Dies liegt simplen Faktoren zugrunde. Beispielsweise wird andernorts momentan mit viel mehr Geld um sich geworfen als in Deutschland – man denke an China und England. Geld ist ein zentraler Katalysator, der es dem Transfer-Motor erlaubt, im Dunkelroten zu drehen. In Deutschland sind in diesem Fenster aber höchstens zwei Zylinder im Einsatz, weil keine Kaskade losgetreten wurde (und voraussichtlich auch nicht mehr wird).
Doch wer sich jetzt Sorgen um die Rückrunde macht, weil ja die Verstärkungen bei den meisten Teams ausgeblieben sind, der sei beruhigt. Wieso haben wohl besonders die Teams aus der oberen Tabellenhälfte, die teils überraschend dort anzutreffen sind, weitestgehend auf Transferaktivitäten verzichtet? Weil sie bereits letzten Sommer gute Arbeit geleistet haben und mit dem Abschneiden und ihrem Kader zufrieden sein können.

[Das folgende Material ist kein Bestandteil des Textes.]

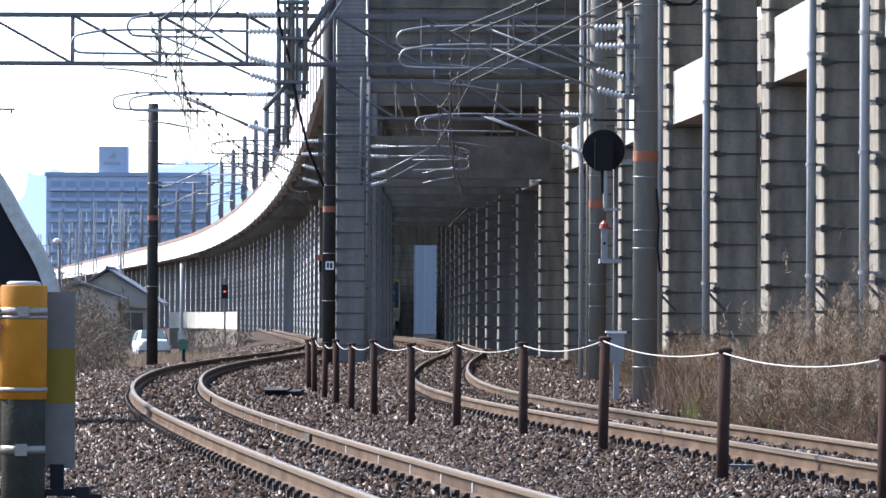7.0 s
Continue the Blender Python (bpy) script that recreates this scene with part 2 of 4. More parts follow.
# ---- plan: the lines of the two tracks and of the viaducts ----
LEFT = spline([(24, 0.8), (30, 0.1), (39.3, -0.97), (51.5, -2.28), (64, -3.45), (75, -4.25), (87, -4.88), (104, -5.38), (118, -5.4), (137, -5.05), (155, -4.65), (175, -4.55), (195, -4.8), (215, -5.3), (250, -6.7), (297, -9.0), (500, -18.4), (830, -34)])
RIGHT = spline([(24, 5.9), (36, 4.0), (41.8, 3.39), (46.6, 2.89), (55, 1.98), (64.4, 1.15), (75, 0.51), (87, 0.2), (105, 0.18), (118, 0.32), (137, 0.68), (154, 1.02), (175, 1.08), (195, 0.84), (215, 0.32), (233, -0.25), (249.5, -0.92), (263.5, -1.6), (285, -2.75), (297, -3.4), (500, -13), (830, -29)])
EDGE = spline([(100, -1.3), (126, -2.3), (140, -2.9), (173, -4.3), (213, -5.85), (275, -8.5), (348, -12.2), (436, -17.4), (519, -23.2), (614, -31.0), (699, -39.8), (760, -47.0), (922, -67.0)])
ROWR = spline([(58, 8.75), (68, 8.28), (78.5, 7.78), (84.8, 7.4), (93.4, 7.02), (103.6, 6.6), (114, 6.06), (124, 5.6), (134, 5.2), (144, 4.8), (155, 4.33), (165, 3.85), (180, 3.17), (200, 2.43), (220, 1.96), (240, 1.7), (280, 1.25), (320, 0.72), (330, 0.6)])
ROWM = spline([(146, -2.62), (156, -2.55), (166, -2.5), (176, -2.4), (196, -2.32), (216, -2.36), (236, -2.95), (256, -4.05), (300, -6.4), (400, -11.0), (500, -15.8), (700, -25.4), (830, -31.5)])


def ground_z(x, y):
    z = -0.34
    dl, dr = abs(x - LEFT(y)), abs(x - RIGHT(y))
    if min(dl, dr) < 1.3:
        z = -0.245
    elif min(dl, dr) < 1.7:
        z = -0.245 - 0.095 * (min(dl, dr) - 1.3) / 0.4
    if dr < 0.45:
        z = -0.15
    elif dl < 0.45:
        z = -0.2
    side = LEFT(y) - 2.6 - x
    if side > 0 and y > 110:
        z -= min(1.0, side * 0.3) * min(1.0, (y - 110) / 60) * 0.75
    return z


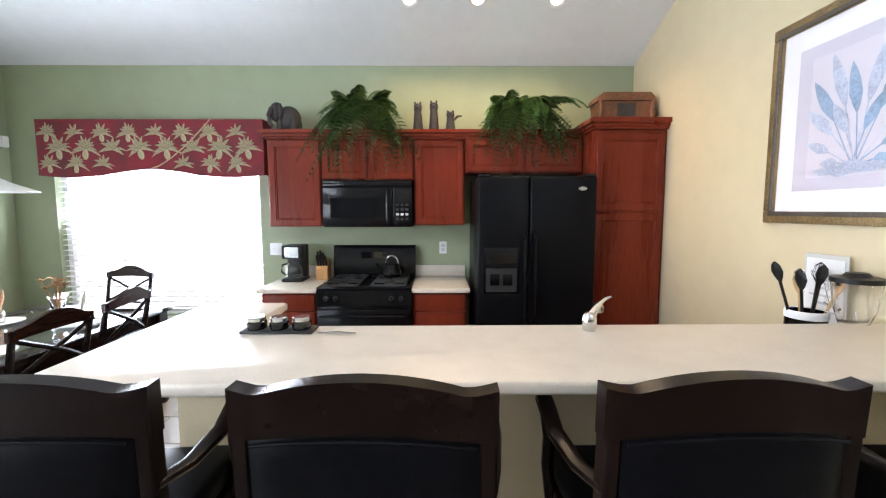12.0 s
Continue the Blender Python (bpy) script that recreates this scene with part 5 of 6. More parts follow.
def frond_mesh(length, rise, droop, seed):
    """A fern frond: an arching rib with many narrow leaflets."""
    r = random.Random(seed)
    bm = bmesh.new()
    n = 26

    def spine(t):
        return Vector((length * t * (1 - 0.18 * t), 0, length * (rise * t - droop * t * t)))
    tube(bm, [spine(i / 8) for i in range(9)], [0.0035 - 0.0003 * i for i in range(9)], 5)
    for i in range(3, n + 1):
        t = i / n
        p = spine(t)
        w = (0.080 * math.sin(math.pi * min(1, t * 0.85 + 0.15)) + 0.008)
        for s in (-1, 1):
            q = p + Vector((w * 0.5, s * w, -w * 0.45 + r.uniform(-0.008, 0.008)))
            m = p.lerp(q, 0.5) + Vector((0, 0, 0.006))
            k = Vector((0.0115, 0, 0))
            bm.faces.new([bm.verts.new(v) for v in (p - k * 0.6, m - k, q, m + k, p + k * 0.6)])
    return mesh_of("frond", bm, FERN)


def fern(place, label, seed, size=1.0):
    f = thing("fern", place, label, "plant", "ferns on the cabinets")
    bm = bmesh.new()
    lathe(bm, [(0.0, 0), (0.07, 0), (0.085, 0.05), (0.09, 0.15), (0.08, 0.15), (0, 0.14)], 18)
    part("pot", bm, POT, f)
    ms = [frond_mesh(l * size, u, d, seed + i) for i, (l, u, d) in enumerate(((0.32, 1.1, 1.2), (0.40, 1.0, 1.7), (0.44, 0.85, 1.9), (0.42, 0.6, 1.8), (0.28, 1.35, 0.9), (0.36, 0.9, 1.1), (0.46, 0.9, 2.1)))]
    r = random.Random(seed)
    for i in range(240):
        ob = new("frond", ms[i % 7])
        ob.parent = f
        a = i * 137.5 + r.uniform(-15, 15)
        y = math.sin(radians(a))
        k = r.uniform(0.55, 0.92) * (0.42 if y > 0.35 else (0.8 if y > 0 else 1))
        ob.matrix_local = pose(0.04 * math.cos(radians(a)), 0.04 * y, 0.14, r.uniform(-38, 38), r.uniform(-16, 16), a) @ Matrix.Diagonal((k, k, k, 1))
    return f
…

In solchen Fällen ist es für einen Trainer viel einfacher, mit dem bestehenden Spielermaterial weiterzuarbeiten und dieses weiterzuentwickeln. Wieso soll Niko Kovac Frankfurts Gefüge mit einem High-Risk-High-Reward-Zuzug aufs Spiel setzen, wenn doch die Hinrunde auf dem prächtigen 4. Platz abgeschlossen wurde? Stattdessen ist es viel schlauer, das Vertrauen in das existente System aufrechtzuerhalten.
So überrascht es wenig, dass bei den Traditionsteams in der Nähe der Abstiegsplätze am meisten Transferbetrieb herrschte. Die hochkarätigsten Transfers vollzog Wolfsburg, das den unwilligen Julian Draxler nach Paris verkaufte und dafür Yunus Malli (Mainz), Paul-Georges Ntep (Rennes), Riechedly Bazoer (Ajax) und den nigerianischen Junioren-Internationalen Victor Osimhen (Ultimate Strikers Academy) verpflichtete.
💬 "Es war von Anfang an klar, dass ich zum VfL will", so Neu-Wolf @PGNtep ➡️https://t.co/N5mOxerdgO pic.twitter.com/i9UQbeppQu
— VfL Wolfsburg (@VfL_Wolfsburg) January 9, 2017
Ebenfalls eine Steigerung erwarten der HSV und Schalke. Der «Bundesliga-Dino» aus Hamburg, der im letzten Quartal 2016 immerhin ein Lebenszeichen von sich gegeben hat, erhofft sich von Mergim Mavraj (Köln) und Kyriakos Papadopoulos (zuletzt von Leverkusen an RB Leipzig ausgeliehen) mehr Stabilität in der Defensive – eventuell auf Kosten des Schweizer Ex-Captains Johan Djourou. Schalke seinerseits leiht sich von Bayern Holger Badstuber für ein halbes Jahr aus und holte Guido Burgstaller aus Nürnberg. Wichtiger ist den «Königsblauen» allerdings die Rückkehr von Rekordtransfer Breel Embolo nach seiner Verletzung.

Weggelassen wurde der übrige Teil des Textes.